▶ _Written instruction_
Copy exactly the lines of the material below that run from the one containing "for path, value" through the one containing "scene.view_settings.keyframe_insert(path, frame=frame(t))". Copy no other lines.
○ ○ ○ ○
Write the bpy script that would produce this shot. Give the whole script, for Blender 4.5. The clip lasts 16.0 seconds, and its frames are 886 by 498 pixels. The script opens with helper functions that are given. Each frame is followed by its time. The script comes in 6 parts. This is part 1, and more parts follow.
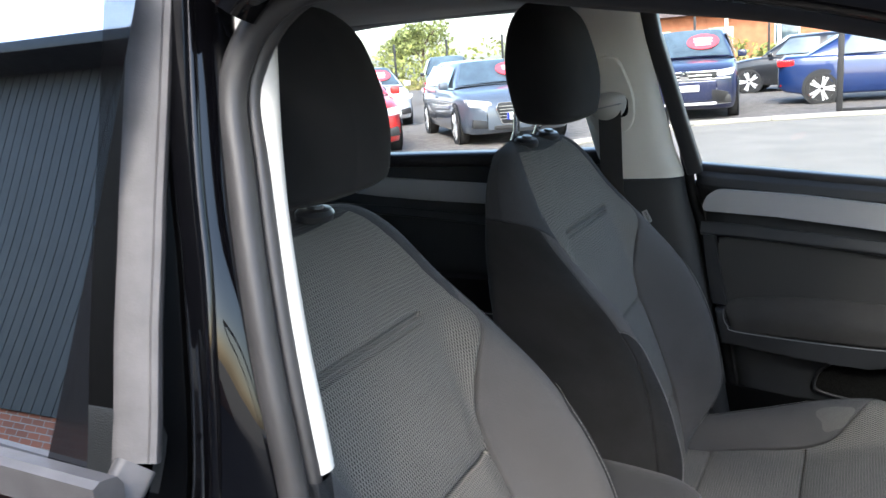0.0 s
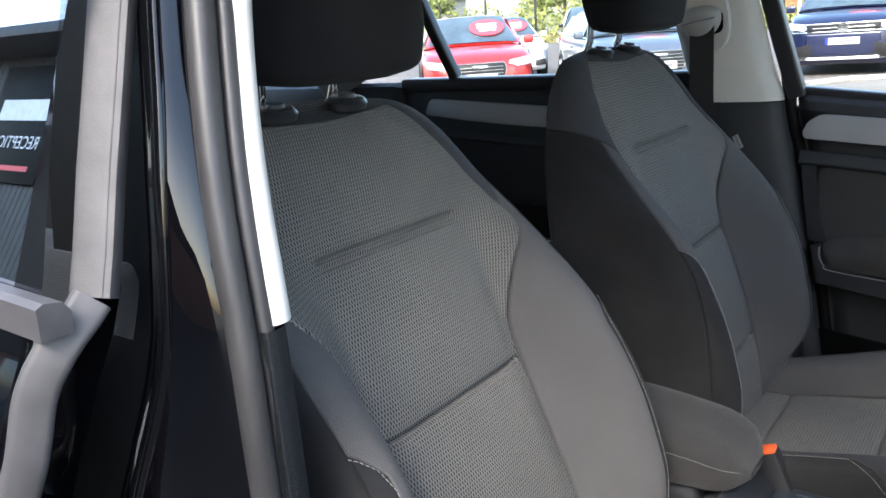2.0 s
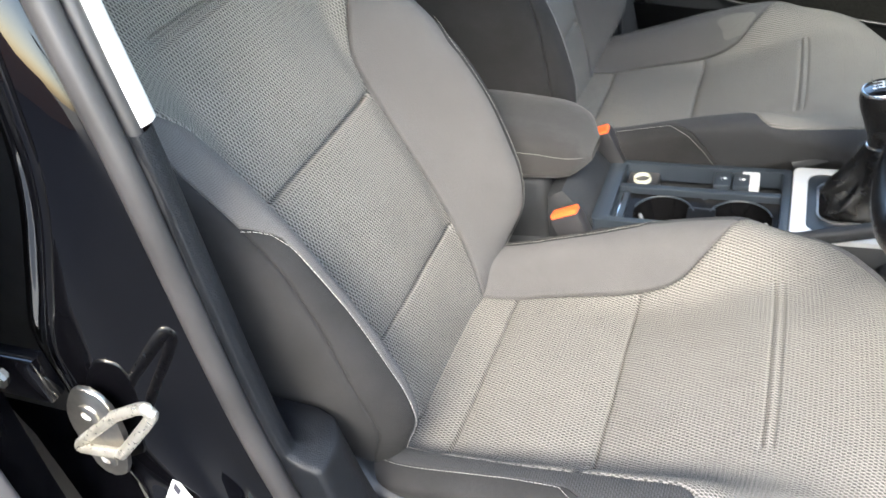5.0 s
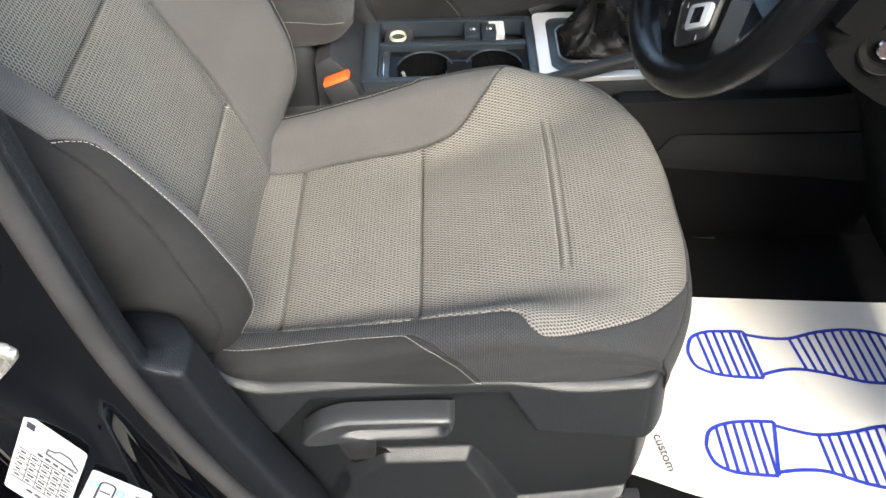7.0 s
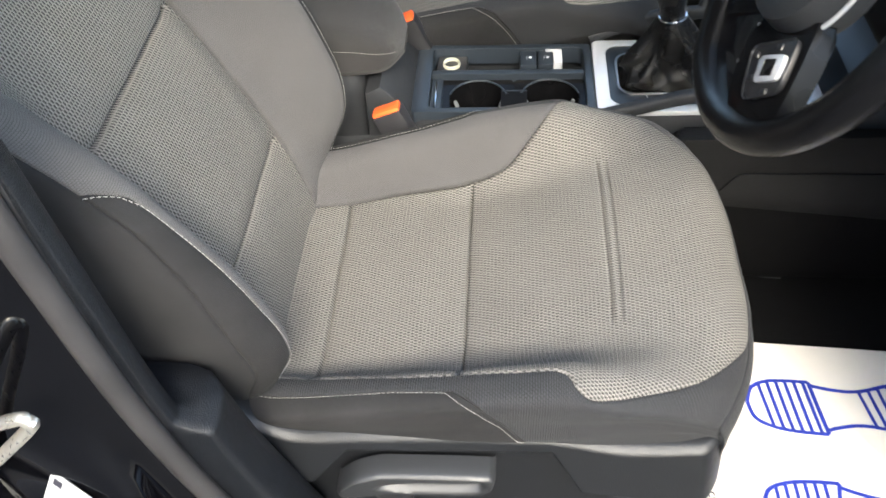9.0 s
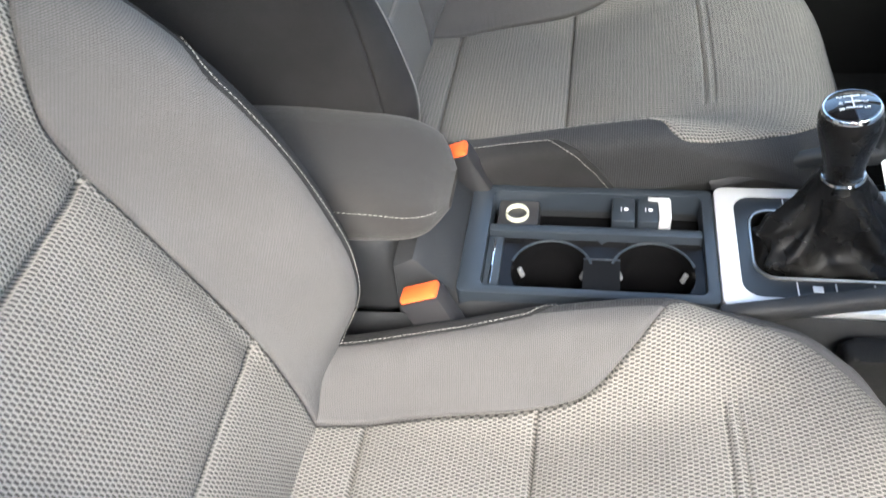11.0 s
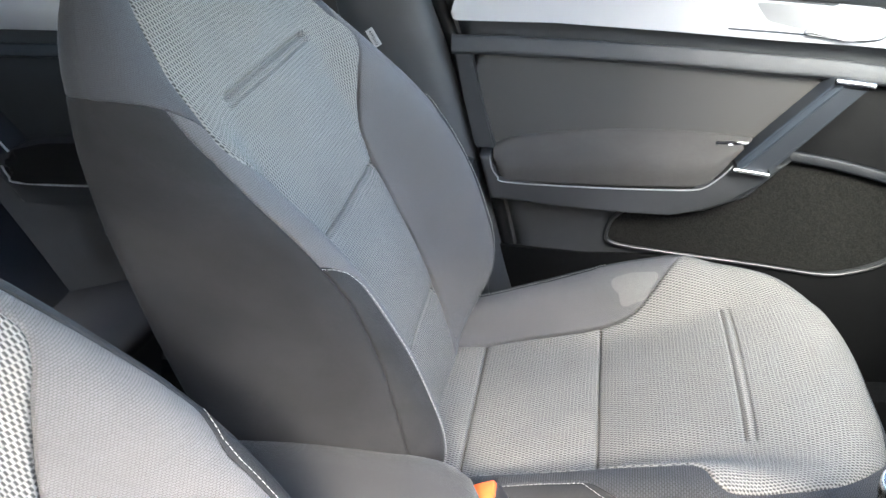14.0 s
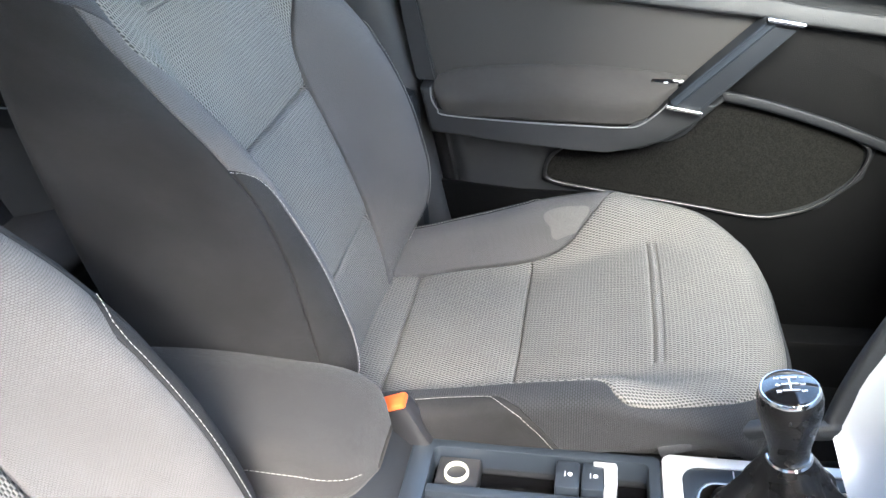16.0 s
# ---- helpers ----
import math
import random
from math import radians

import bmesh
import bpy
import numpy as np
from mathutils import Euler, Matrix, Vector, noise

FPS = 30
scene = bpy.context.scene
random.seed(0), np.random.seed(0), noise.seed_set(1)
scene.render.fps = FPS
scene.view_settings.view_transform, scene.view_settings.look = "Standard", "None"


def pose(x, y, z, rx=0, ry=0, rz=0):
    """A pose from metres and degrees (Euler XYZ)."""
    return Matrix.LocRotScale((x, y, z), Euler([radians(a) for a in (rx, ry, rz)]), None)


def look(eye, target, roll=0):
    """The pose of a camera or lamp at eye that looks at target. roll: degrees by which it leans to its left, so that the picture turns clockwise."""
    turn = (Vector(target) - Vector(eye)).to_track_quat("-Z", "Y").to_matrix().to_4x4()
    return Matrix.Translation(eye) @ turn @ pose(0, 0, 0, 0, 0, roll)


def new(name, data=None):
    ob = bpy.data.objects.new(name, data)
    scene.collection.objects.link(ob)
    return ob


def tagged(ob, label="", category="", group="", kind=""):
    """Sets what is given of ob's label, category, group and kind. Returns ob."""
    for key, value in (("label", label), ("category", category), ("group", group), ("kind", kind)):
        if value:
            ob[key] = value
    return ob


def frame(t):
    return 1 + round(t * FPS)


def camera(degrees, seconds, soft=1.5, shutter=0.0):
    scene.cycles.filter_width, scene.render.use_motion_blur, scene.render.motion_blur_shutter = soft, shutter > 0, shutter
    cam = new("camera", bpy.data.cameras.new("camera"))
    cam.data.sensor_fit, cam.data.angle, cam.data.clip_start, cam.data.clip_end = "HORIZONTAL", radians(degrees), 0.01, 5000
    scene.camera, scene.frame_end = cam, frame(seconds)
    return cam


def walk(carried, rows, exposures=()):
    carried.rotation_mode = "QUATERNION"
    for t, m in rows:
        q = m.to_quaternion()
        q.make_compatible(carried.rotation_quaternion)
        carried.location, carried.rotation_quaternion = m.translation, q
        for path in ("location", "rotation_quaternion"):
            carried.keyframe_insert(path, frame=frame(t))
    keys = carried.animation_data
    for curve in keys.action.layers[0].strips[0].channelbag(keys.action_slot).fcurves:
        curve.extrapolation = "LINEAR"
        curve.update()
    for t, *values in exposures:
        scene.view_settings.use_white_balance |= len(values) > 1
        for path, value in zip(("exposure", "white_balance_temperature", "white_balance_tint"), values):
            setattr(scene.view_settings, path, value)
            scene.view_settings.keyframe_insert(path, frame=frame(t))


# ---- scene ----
cam = camera(57.1, 16.0, shutter=0.3)
PATH = [
    (0, (0.078, -1.126, 1.37), (-0.82, 0.607, 0.935), -4.4),
    (0.5, (0.123, -1.097, 1.352), (-0.795, 0.629, 0.931), -3.7),
    (1, (0.154, -1.072, 1.325), (-0.88, 0.594, 0.931), -4.0),
    (1.5, (0.171, -1.054, 1.293), (-0.94, 0.542, 0.825), -3.9),
    (2, (0.177, -1.052, 1.28), (-0.99, 0.488, 0.763), -4.1),
    (2.5, (0.189, -1.055, 1.271), (-1.018, 0.439, 0.711), -4.9),
    (3, (0.19, -1.051, 1.247), (-1.009, 0.397, 0.565), -6.5),
    (3.2, (0.19, -1.05, 1.239), (-0.994, 0.384, 0.503), -7.0),
    (5.3, (0.149, -1.088, 1.336), (-0.469, 0.342, 0.081), -10.8),
    (5.5, (0.138, -1.096, 1.337), (-0.394, 0.332, 0.041), -10.6),
    (6, (0.096, -1.104, 1.352), (-0.227, 0.293, -0.042), -9.4),
    (6.5, (0.064, -1.108, 1.356), (-0.058, 0.255, -0.103), -4.9),
    (7, (0.044, -1.117, 1.368), (0.019, 0.206, -0.131), -2.0),
    (7.5, (0.051, -1.149, 1.359), (0.051, 0.159, -0.154), -1.3),
    (8, (0.063, -1.162, 1.384), (0.047, 0.175, -0.104), -1.8),
    (8.2, (0.065, -1.159, 1.394), (0.031, 0.181, -0.091), -2.4),
    (10.3, (0.039, -0.741, 1.3), (-0.352, 0.51, -0.211), -9.9),
    (10.5, (0.04, -0.708, 1.287), (-0.364, 0.558, -0.207), -10.3),
    (11, (0.051, -0.64, 1.262), (-0.313, 0.701, -0.176), -8.6),
    (11.5, (0.049, -0.592, 1.265), (-0.322, 0.815, -0.107), -7.9),
    (12, (0.048, -0.563, 1.284), (-0.242, 0.92, -0.027), -5.3),
    (12.5, (0.045, -0.546, 1.3), (-0.244, 1.007, 0.074), -5.6),
    (13, (0.039, -0.54, 1.311), (-0.258, 1.071, 0.164), -5.7),
    (13.5, (0.033, -0.542, 1.322), (-0.306, 1.115, 0.255), -6.0),
    (14, (0.027, -0.546, 1.328), (-0.385, 1.15, 0.351), -6.6),
    (14.5, (0.041, -0.548, 1.32), (-0.422, 1.147, 0.366), -6.2),
    (15, (0.077, -0.554, 1.291), (-0.327, 1.121, 0.275), -4.2),
    (15.5, (0.092, -0.562, 1.275), (-0.261, 1.096, 0.212), -3.4),
    (16, (0.105, -0.574, 1.281), (-0.264, 1.086, 0.228), -4.4),
]
walk(cam, [(t, look(eye, target, roll)) for t, eye, target, roll in PATH],
     [(0, 2.5, 6350, 8), (1.5, 2.55, 6350, 8), (2.4, 2.75, 6400, 8), (3.0, 3.25, 6450, 8), (5.5, 3.58, 6750, 5), (6.0, 3.48, 6850, 5), (6.5, 2.95, 6900, 5), (7.3, 3.1, 6900, 4), (8.2, 3.1, 6900, 4), (10.3, 3.25, 6600, 6), (11.0, 3.65, 6550, 6), (12.0, 4.25, 6550, 8), (12.5, 4.35, 6500, 8), (14.0, 4.57, 6500, 8), (14.5, 4.57, 6500, 8), (15.2, 4.45, 6500, 8), (16, 4.4, 6500, 8)])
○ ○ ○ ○
▶ _Full solution_
        for path, value in zip(("exposure", "white_balance_temperature", "white_balance_tint"), values):
            setattr(scene.view_settings, path, value)
            scene.view_settings.keyframe_insert(path, frame=frame(t))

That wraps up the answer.